ISIS leader Baghdadi believed killed by US forces as Trump plans 'major' Sunday statement

Earlier, US President Donald Trump tweeted: "Something very big has just happened!". PHOTO: REUTERS

WASHINGTON (REUTERS) - ISIS leader Abu Bakr al-Baghdadi was believed to have been killed in a US military operation in Syria, sources in Syria, Iraq and Iran said on Sunday (Oct 27), as US President Donald Trump prepared to make a "major statement" at the White House.

A US official, speaking on condition of anonymity, earlier told Reuters Baghdadi was targeted in the overnight raid but was unable to say whether the operation was successful.

A commander of one of the militant factions in the northwestern Syrian province of Idlib said Baghdadi was believed to have been killed in a raid after midnight on Saturday involving helicopters, warplanes and a ground clash in the village of Brisha near the Turkish border.

Two Iraqi security sources and two Iranian officials said they had received confirmation from inside Syria that Baghdadi had been killed. "Iran was informed about Baghdadi's death by Syrian officials who got it from the field," one of the officials said.

Iraqi state television on Sunday aired footage of what it said was the US raid that killed Baghdadi.

Day-time footage showed a crater in the ground and what appeared to be the aftermath of a raid, with torn blood-stained clothes on the ground. It also showed night-time footage of an explosion.

The broadcaster quoted an expert on terrorism saying that Iraqi intelligence agencies had helped pinpoint Baghdadi's location.
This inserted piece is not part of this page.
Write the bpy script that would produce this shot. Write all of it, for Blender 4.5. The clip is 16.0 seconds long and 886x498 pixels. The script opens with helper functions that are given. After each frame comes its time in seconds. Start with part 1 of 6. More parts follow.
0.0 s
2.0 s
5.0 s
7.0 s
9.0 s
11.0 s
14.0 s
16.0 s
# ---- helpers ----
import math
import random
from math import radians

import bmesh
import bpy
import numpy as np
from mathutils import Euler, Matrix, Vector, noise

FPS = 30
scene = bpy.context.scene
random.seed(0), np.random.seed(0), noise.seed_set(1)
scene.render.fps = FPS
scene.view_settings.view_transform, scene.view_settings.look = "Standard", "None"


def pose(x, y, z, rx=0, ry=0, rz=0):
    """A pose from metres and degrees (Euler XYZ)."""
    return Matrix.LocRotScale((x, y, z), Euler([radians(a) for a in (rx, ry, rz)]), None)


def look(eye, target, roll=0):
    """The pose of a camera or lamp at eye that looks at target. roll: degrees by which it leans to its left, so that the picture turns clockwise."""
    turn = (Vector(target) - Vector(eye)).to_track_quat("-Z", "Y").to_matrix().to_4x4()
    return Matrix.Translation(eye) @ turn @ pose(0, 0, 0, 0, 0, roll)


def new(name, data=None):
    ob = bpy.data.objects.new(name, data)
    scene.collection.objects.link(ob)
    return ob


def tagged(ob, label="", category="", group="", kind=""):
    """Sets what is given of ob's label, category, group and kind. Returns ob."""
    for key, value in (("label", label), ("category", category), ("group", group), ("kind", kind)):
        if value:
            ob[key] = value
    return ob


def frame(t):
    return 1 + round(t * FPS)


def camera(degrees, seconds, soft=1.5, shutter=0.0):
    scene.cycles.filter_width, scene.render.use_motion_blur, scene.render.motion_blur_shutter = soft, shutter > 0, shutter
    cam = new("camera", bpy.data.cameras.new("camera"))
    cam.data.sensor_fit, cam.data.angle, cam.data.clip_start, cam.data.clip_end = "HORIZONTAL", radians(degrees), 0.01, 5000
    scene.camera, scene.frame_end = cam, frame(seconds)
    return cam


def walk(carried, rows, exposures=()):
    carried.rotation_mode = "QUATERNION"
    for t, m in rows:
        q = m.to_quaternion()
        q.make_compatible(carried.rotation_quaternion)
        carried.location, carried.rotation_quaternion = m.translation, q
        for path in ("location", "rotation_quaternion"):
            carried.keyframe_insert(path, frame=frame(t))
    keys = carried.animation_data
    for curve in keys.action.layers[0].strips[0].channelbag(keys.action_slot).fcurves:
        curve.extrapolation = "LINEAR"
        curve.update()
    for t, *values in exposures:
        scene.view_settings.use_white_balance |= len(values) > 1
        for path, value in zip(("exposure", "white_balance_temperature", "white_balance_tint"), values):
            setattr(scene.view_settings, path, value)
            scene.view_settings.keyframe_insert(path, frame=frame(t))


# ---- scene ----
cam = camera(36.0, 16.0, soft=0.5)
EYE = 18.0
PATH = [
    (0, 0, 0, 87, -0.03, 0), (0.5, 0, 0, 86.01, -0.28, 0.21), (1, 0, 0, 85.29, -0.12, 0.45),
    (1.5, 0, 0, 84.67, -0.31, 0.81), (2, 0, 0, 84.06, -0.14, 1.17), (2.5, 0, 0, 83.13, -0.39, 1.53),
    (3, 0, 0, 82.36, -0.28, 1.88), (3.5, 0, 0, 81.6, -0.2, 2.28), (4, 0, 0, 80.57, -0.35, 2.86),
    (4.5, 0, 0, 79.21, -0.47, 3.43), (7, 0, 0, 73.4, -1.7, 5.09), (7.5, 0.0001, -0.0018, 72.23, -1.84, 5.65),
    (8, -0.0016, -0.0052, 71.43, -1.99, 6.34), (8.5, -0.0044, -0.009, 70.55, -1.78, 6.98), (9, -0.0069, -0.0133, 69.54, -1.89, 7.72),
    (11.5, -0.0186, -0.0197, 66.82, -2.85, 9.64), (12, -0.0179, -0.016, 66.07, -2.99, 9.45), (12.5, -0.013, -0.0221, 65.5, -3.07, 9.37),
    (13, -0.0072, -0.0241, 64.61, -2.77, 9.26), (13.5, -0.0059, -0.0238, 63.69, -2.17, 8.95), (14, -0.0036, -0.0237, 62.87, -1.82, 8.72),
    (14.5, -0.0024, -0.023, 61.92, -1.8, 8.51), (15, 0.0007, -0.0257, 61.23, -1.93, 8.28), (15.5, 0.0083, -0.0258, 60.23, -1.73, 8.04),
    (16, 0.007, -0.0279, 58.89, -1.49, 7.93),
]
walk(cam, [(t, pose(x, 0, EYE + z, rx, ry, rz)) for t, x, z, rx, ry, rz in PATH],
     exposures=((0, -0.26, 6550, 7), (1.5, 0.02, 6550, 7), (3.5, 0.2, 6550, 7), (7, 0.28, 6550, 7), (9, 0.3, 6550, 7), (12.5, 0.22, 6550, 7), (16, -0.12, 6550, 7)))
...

Newsweek, which first reported the news, said it had been told by a US Army official briefed on the raid that Baghdadi was dead. It said the operation was carried out by special operations forces after receiving actionable intelligence.

The Pentagon did not immediately respond to a request for comment.
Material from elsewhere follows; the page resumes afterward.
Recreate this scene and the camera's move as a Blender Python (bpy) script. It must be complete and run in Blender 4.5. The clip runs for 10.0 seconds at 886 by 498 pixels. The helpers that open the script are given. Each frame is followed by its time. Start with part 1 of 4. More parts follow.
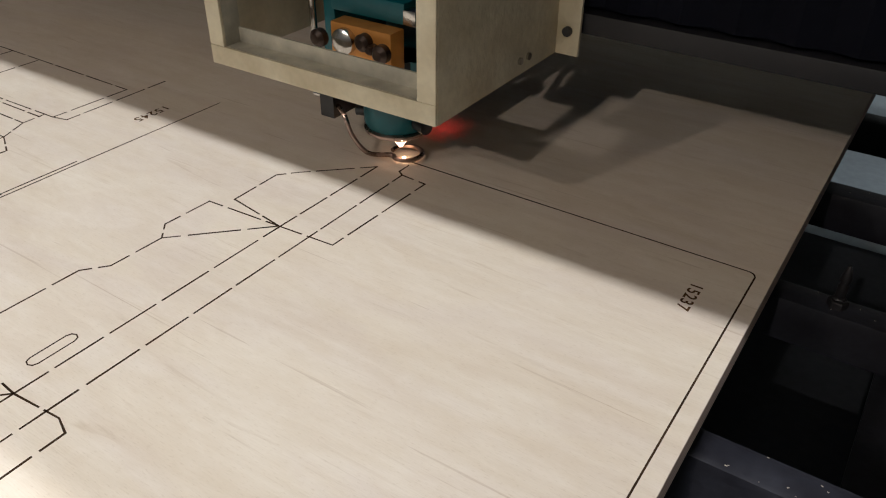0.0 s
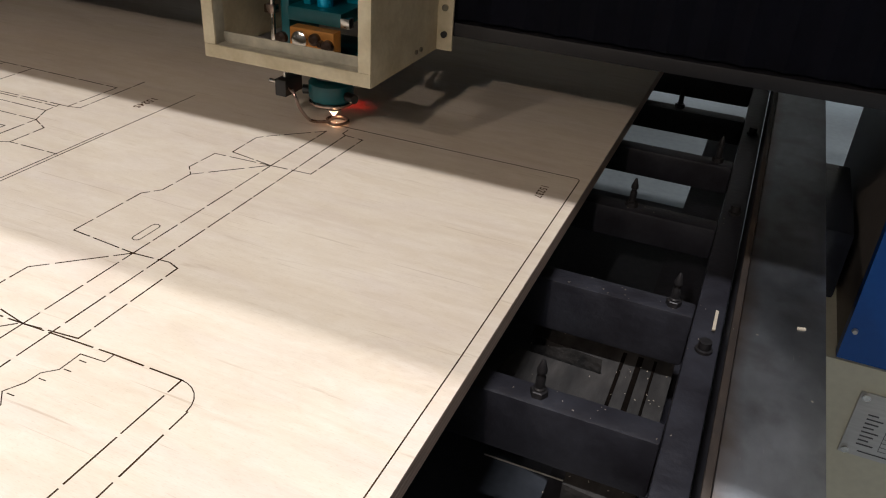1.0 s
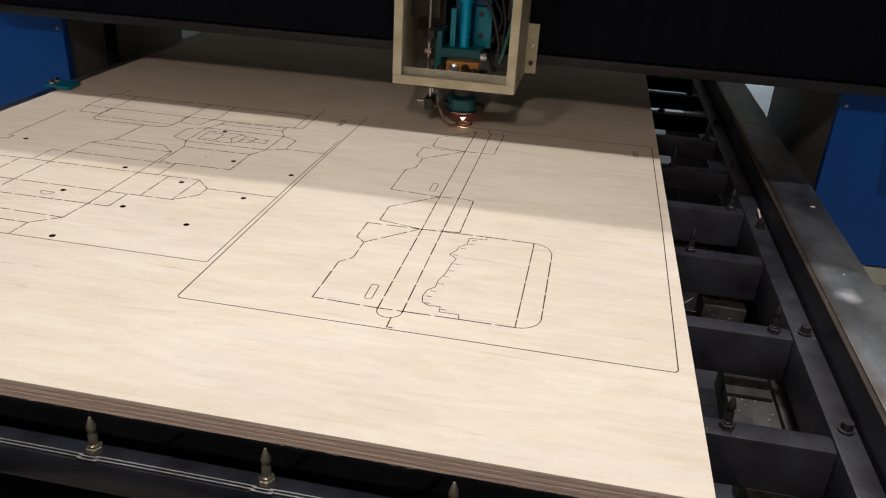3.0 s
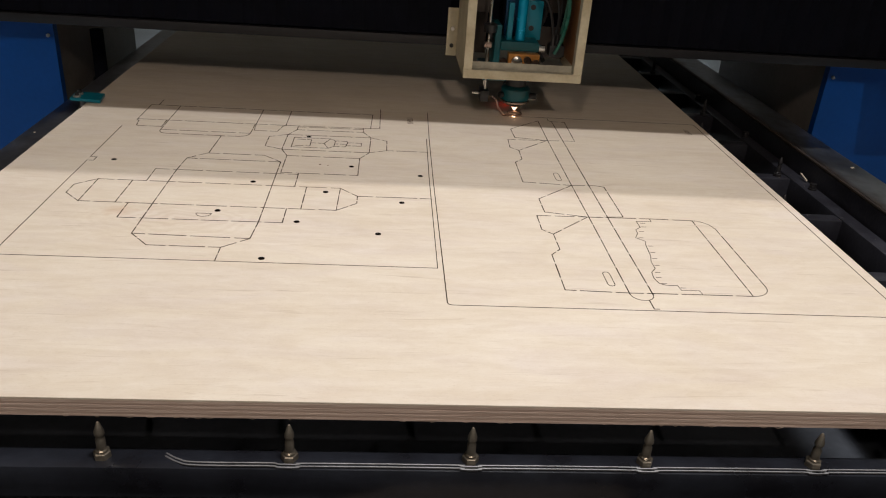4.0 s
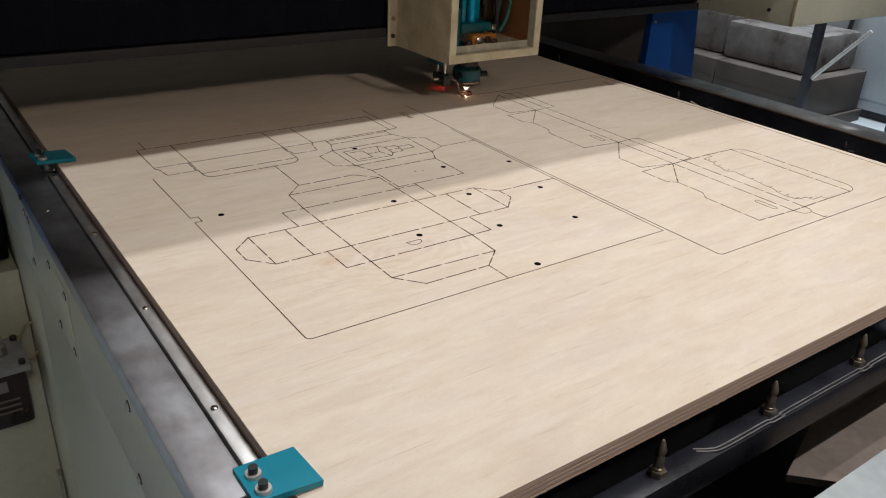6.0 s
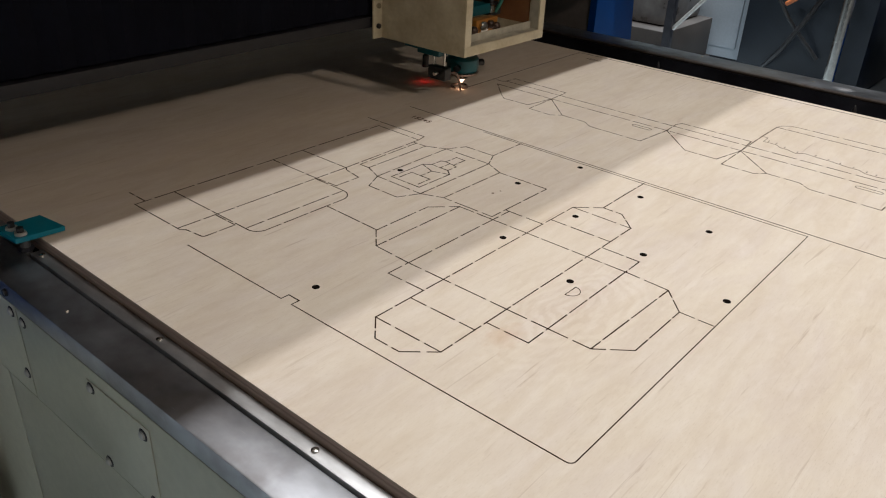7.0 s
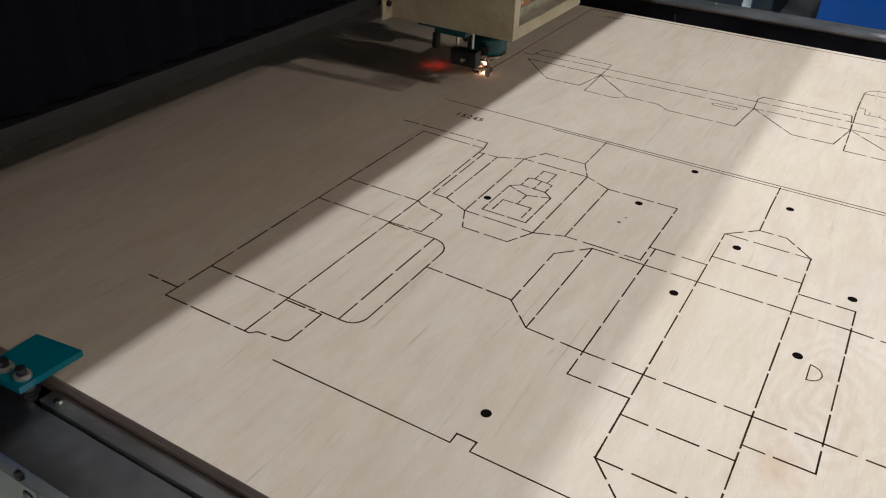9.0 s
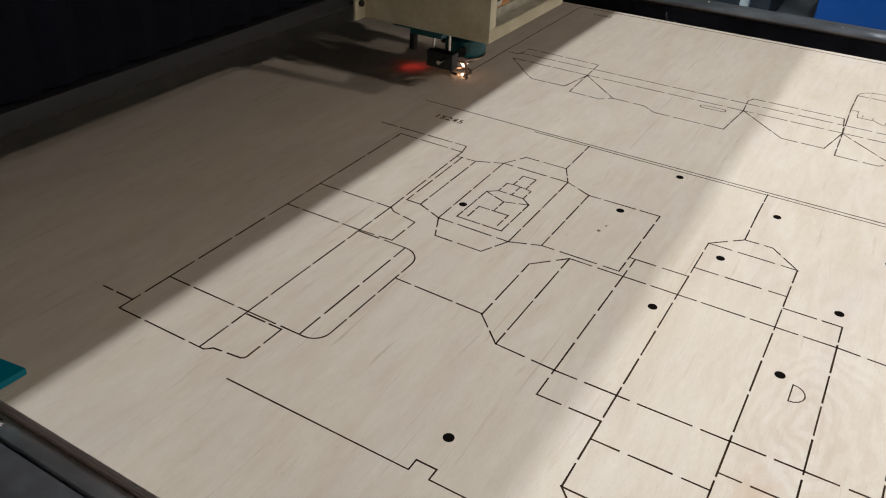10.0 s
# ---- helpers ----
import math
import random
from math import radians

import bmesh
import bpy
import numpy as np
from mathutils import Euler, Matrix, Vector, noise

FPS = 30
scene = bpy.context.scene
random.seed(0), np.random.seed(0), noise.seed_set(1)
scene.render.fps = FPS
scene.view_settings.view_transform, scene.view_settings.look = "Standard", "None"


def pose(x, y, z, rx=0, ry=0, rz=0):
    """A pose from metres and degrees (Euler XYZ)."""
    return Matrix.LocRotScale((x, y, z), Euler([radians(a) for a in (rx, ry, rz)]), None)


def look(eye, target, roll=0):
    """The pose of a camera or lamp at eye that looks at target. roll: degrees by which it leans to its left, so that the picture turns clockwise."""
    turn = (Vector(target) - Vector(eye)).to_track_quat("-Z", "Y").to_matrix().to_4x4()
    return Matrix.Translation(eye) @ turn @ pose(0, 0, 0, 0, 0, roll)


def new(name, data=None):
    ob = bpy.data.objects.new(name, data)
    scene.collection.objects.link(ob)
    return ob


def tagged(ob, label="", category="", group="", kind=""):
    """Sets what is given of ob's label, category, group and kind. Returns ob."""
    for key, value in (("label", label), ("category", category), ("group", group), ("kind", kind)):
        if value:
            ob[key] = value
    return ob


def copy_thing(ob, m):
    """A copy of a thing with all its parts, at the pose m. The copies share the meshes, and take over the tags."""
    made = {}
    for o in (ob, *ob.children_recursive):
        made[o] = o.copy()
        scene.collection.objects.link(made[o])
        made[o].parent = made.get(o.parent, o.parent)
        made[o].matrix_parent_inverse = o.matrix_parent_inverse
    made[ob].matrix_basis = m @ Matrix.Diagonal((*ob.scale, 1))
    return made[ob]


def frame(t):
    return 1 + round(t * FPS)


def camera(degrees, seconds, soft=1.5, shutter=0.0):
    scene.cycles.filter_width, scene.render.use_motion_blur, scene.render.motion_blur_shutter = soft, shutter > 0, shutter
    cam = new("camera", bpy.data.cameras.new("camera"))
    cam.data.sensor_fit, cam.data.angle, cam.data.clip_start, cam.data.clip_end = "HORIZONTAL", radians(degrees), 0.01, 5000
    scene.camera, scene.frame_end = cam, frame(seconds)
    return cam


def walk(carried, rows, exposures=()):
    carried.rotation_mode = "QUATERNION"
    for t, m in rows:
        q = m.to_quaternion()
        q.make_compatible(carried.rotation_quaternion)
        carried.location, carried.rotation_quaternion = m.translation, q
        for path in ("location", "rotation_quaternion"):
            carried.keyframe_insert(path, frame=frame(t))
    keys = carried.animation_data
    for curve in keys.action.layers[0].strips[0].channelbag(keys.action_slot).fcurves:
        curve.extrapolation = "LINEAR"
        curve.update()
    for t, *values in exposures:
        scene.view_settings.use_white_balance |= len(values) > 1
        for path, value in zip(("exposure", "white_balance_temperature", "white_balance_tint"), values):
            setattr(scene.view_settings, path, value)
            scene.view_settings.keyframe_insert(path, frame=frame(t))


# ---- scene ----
cam = camera(58.8, 10.0, soft=1.1)
PATH = [
    (0, (1.169, 0.16, 1.236), (0.259, 1.547, 0.12), 0.6),
    (0.5, (1.205, -0.007, 1.275), (0.494, 1.529, 0.209), 3.1),
    (1, (1.265, -0.174, 1.295), (0.644, 1.433, 0.28), 3.8),
    (1.5, (1.345, -0.367, 1.329), (0.759, 1.262, 0.329), 3.7),
    (2, (1.28, -0.517, 1.325), (0.822, 1.184, 0.379), 2.9),
    (2.5, (1.135, -0.744, 1.348), (0.742, 0.996, 0.445), 2.8),
    (3, (0.967, -0.801, 1.352), (0.665, 0.975, 0.485), 3.4),
    (3.2, (0.867, -0.795, 1.354), (0.623, 0.994, 0.494), 3.4),
    (4.3, (0.319, -0.886, 1.355), (0.625, 0.883, 0.473), 4.3),
    (4.5, (0.227, -0.863, 1.333), (0.617, 0.897, 0.467), 4.1),
    (5, (0.033, -0.79, 1.328), (0.692, 0.881, 0.449), 3.9),
    (5.5, (-0.177, -0.73, 1.338), (0.685, 0.848, 0.463), 2.8),
    (5.7, (-0.238, -0.696, 1.338), (0.709, 0.832, 0.462), 3.0),
    (6.8, (-0.383, -0.289, 1.324), (0.937, 0.901, 0.406), 2.3),
    (7, (-0.416, -0.205, 1.323), (0.947, 0.914, 0.38), 2.6),
    (7.5, (-0.376, -0.054, 1.311), (1.019, 0.97, 0.309), 3.1),
    (8, (-0.308, 0.061, 1.297), (1.1, 1.013, 0.243), 2.8),
    (8.5, (-0.342, 0.119, 1.312), (1.104, 1.0, 0.247), 1.9),
    (9, (-0.346, 0.157, 1.311), (1.118, 0.996, 0.237), 2.1),
    (9.5, (-0.317, 0.157, 1.309), (1.146, 0.995, 0.233), 2.2),
    (10, (-0.303, 0.151, 1.306), (1.157, 0.986, 0.223), 2.3),
]
EXPOSURES = [(0.0, 0.38, 6000, 7), (0.5, 0.42, 6050, 8), (1.0, 0.33, 6250, 10), (2.0, 0.21, 6300, 10), (3.0, 0.03, 6400, 10), (4.5, -0.09, 6450, 10), (5.5, -0.09, 6400, 10), (7.0, -0.10, 6300, 9), (8.5, -0.02, 6050, 8), (10.0, 0.0, 5950, 6)]
walk(cam, [(t, look(eye, target, roll)) for t, eye, target, roll in PATH], EXPOSURES)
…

White House spokesman Hogan Gidley announced late on Saturday that Trump would make a "major statement" at 9am local time (9pm Singapore time) on Sunday. Gidley gave no further details as to the topic of Trump's statement.

The president gave an indication that something was afoot earlier on Saturday night when he tweeted without explanation,"Something very big has just happened!"

The New York Times said US Special Operations commandos carried out the raid against a senior terrorist leader, quoting two senior administration officials.

A senior US official said commandos and analysts were still seeking to confirm the identity of the terrorist, who the officials said was killed when he exploded his suicide vest.

A person close to Trump said that the target of the raid was Baghdadi.

Officials said the raid was in Idlib province, hundreds of kilometres from the area where Baghdadi was long believed to be hiding along the Syrian-Iraqi border. Idlib is dominated by jihadi rebel groups hostile to him.

A US official told the New York Times that commandos from the Army's elite Delta Force carried out the mission with the CIA providing intelligence and reconnaissance information on the ground.

Trump has faced withering criticism from both Republicans and Democrats alike for his US troop withdrawal from northeastern Syria, which permitted Turkey to attack America's Kurdish allies.

Many critics of Trump's Syria pullout have expressed worries that it would lead that the Islamic State in Iraq and Syria (ISIS) militant group to regain strength and pose a threat to US interests. An announcement about Baghdadi's death could help blunt those concerns.

Trump was expected to make the statement in the White House Diplomatic Reception Room, which he has used to make a number of major announcements. Just last week he used the same room to announce that a ceasefire between Turkey and the Kurds had taken hold.

For days, US officials had feared that ISIS would seek to capitalise on the upheaval in Syria.

But they also saw a potential opportunity, in which ISIS leaders might break from more secretive routines to communicate with operatives, potentially creating a chance for the United States and its allies to detect them.

The United States had put up a US$25 million (S$34 million) reward for the capture of Baghdadi, who has led the group since 2010, when it was still an underground offshoot of al Qaeda in Iraq..

On Sept 16, ISIS' media network issued a 30-minute audio message purporting to come from Baghdadi, in which he said operations were taking place daily and called on supporters to free women jailed in camps in Iraq and Syria over their alleged links to his group.

In the audio message, Baghdadi also said the United States and its proxies had been defeated in Iraq and Afghanistan, and that the United States had been "dragged" into Mali and Niger.

At the height of its power ISIS ruled over millions of people in territory running from northern Syria through towns and villages along the Tigris and Euphrates valleys to the outskirts of the Iraqi capital Baghdad.

But the fall in 2017 of Mosul and Raqqa, its strongholds in Iraq and Syria respectively, stripped Baghdadi, an Iraqi, of the trappings of a caliph and turned him into a fugitive thought to be moving along the desert border between Iraq and Syria.

US air strikes killed most of his top lieutenants, and before ISIS published a video message of Baghdadi in April there had been conflicting reports over whether he was alive.

Despite losing its last significant territory, ISIS is believed to have sleeper cells around the world, and some fighters operate from the shadows in Syria's desert and Iraq's cities.